##### Supplied data #####

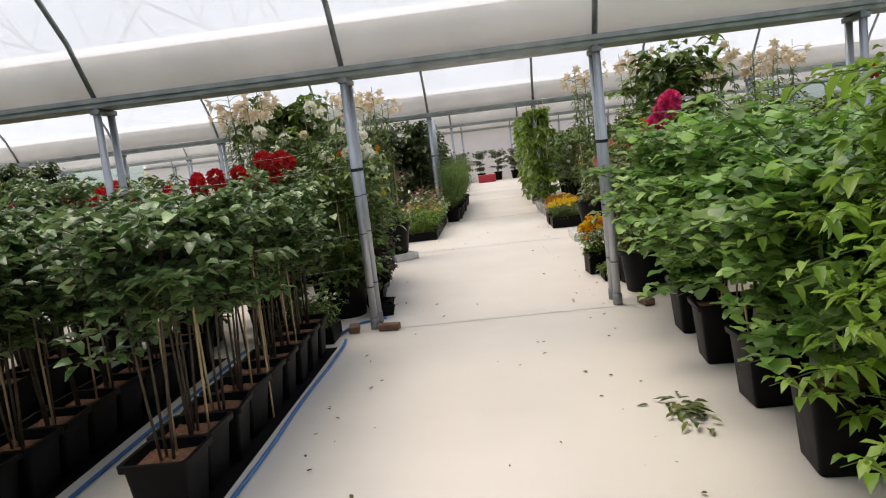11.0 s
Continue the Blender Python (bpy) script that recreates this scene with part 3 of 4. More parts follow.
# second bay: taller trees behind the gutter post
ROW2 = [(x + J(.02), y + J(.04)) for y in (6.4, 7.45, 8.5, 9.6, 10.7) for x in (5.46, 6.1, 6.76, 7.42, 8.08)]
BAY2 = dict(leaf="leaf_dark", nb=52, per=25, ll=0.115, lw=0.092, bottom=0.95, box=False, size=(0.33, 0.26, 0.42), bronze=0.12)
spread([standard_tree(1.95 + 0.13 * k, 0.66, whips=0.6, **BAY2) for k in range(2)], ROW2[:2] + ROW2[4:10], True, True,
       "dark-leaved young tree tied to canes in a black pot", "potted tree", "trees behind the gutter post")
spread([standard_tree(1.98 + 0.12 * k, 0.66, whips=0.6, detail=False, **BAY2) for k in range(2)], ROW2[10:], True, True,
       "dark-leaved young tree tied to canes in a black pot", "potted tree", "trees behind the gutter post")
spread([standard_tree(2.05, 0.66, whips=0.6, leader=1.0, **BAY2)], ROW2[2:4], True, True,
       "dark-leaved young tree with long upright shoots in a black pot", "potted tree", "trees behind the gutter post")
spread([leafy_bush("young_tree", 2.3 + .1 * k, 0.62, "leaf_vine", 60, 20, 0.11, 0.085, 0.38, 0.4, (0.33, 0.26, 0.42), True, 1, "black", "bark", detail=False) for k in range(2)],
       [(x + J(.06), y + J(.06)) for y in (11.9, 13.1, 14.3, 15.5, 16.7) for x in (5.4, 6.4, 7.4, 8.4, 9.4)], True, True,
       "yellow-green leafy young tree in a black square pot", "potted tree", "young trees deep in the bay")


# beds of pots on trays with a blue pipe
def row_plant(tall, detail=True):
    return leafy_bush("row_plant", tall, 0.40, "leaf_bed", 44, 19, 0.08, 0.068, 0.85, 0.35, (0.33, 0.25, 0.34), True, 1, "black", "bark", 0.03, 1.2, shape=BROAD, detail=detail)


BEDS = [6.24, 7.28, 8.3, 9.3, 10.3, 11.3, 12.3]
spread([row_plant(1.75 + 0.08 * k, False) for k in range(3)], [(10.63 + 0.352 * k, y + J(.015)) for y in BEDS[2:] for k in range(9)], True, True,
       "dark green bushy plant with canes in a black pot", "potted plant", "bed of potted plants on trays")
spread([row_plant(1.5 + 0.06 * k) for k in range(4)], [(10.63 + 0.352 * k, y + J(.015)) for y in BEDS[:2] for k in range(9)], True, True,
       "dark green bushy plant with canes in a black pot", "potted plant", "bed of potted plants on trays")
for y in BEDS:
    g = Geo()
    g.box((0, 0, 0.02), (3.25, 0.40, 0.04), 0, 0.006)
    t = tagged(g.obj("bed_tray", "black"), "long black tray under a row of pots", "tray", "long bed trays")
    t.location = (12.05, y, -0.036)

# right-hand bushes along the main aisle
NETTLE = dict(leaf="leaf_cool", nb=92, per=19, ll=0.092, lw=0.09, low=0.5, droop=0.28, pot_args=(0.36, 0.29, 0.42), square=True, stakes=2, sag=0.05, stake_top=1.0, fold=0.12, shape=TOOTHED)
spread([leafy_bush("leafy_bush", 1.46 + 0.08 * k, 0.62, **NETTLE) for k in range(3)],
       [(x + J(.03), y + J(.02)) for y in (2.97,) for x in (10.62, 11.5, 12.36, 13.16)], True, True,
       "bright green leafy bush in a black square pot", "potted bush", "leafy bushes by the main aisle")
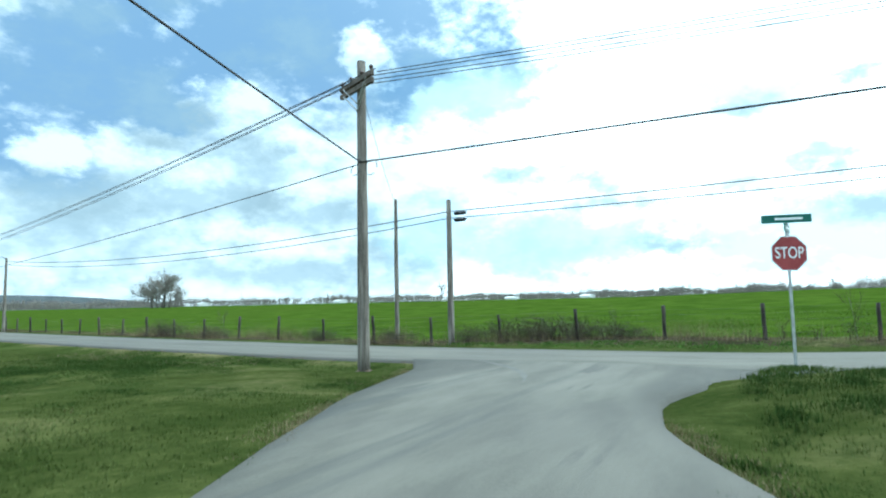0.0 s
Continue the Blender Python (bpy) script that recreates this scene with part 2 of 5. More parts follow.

#####

[Exercise objective]
Using the material above, retype each entry exactly and omit the pictures.

[Answer for the task]
11.0 s
Continue the Blender Python (bpy) script that recreates this scene with part 3 of 4. More parts follow.
# second bay: taller trees behind the gutter post
ROW2 = [(x + J(.02), y + J(.04)) for y in (6.4, 7.45, 8.5, 9.6, 10.7) for x in (5.46, 6.1, 6.76, 7.42, 8.08)]
BAY2 = dict(leaf="leaf_dark", nb=52, per=25, ll=0.115, lw=0.092, bottom=0.95, box=False, size=(0.33, 0.26, 0.42), bronze=0.12)
spread([standard_tree(1.95 + 0.13 * k, 0.66, whips=0.6, **BAY2) for k in range(2)], ROW2[:2] + ROW2[4:10], True, True,
       "dark-leaved young tree tied to canes in a black pot", "potted tree", "trees behind the gutter post")
spread([standard_tree(1.98 + 0.12 * k, 0.66, whips=0.6, detail=False, **BAY2) for k in range(2)], ROW2[10:], True, True,
       "dark-leaved young tree tied to canes in a black pot", "potted tree", "trees behind the gutter post")
spread([standard_tree(2.05, 0.66, whips=0.6, leader=1.0, **BAY2)], ROW2[2:4], True, True,
       "dark-leaved young tree with long upright shoots in a black pot", "potted tree", "trees behind the gutter post")
spread([leafy_bush("young_tree", 2.3 + .1 * k, 0.62, "leaf_vine", 60, 20, 0.11, 0.085, 0.38, 0.4, (0.33, 0.26, 0.42), True, 1, "black", "bark", detail=False) for k in range(2)],
       [(x + J(.06), y + J(.06)) for y in (11.9, 13.1, 14.3, 15.5, 16.7) for x in (5.4, 6.4, 7.4, 8.4, 9.4)], True, True,
       "yellow-green leafy young tree in a black square pot", "potted tree", "young trees deep in the bay")


# beds of pots on trays with a blue pipe
def row_plant(tall, detail=True):
    return leafy_bush("row_plant", tall, 0.40, "leaf_bed", 44, 19, 0.08, 0.068, 0.85, 0.35, (0.33, 0.25, 0.34), True, 1, "black", "bark", 0.03, 1.2, shape=BROAD, detail=detail)


BEDS = [6.24, 7.28, 8.3, 9.3, 10.3, 11.3, 12.3]
spread([row_plant(1.75 + 0.08 * k, False) for k in range(3)], [(10.63 + 0.352 * k, y + J(.015)) for y in BEDS[2:] for k in range(9)], True, True,
       "dark green bushy plant with canes in a black pot", "potted plant", "bed of potted plants on trays")
spread([row_plant(1.5 + 0.06 * k) for k in range(4)], [(10.63 + 0.352 * k, y + J(.015)) for y in BEDS[:2] for k in range(9)], True, True,
       "dark green bushy plant with canes in a black pot", "potted plant", "bed of potted plants on trays")
for y in BEDS:
    g = Geo()
    g.box((0, 0, 0.02), (3.25, 0.40, 0.04), 0, 0.006)
    t = tagged(g.obj("bed_tray", "black"), "long black tray under a row of pots", "tray", "long bed trays")
    t.location = (12.05, y, -0.036)

# right-hand bushes along the main aisle
NETTLE = dict(leaf="leaf_cool", nb=92, per=19, ll=0.092, lw=0.09, low=0.5, droop=0.28, pot_args=(0.36, 0.29, 0.42), square=True, stakes=2, sag=0.05, stake_top=1.0, fold=0.12, shape=TOOTHED)
spread([leafy_bush("leafy_bush", 1.46 + 0.08 * k, 0.62, **NETTLE) for k in range(3)],
       [(x + J(.03), y + J(.02)) for y in (2.97,) for x in (10.62, 11.5, 12.36, 13.16)], True, True,
       "bright green leafy bush in a black square pot", "potted bush", "leafy bushes by the main aisle")
0.0 s
Continue the Blender Python (bpy) script that recreates this scene with part 2 of 5. More parts follow.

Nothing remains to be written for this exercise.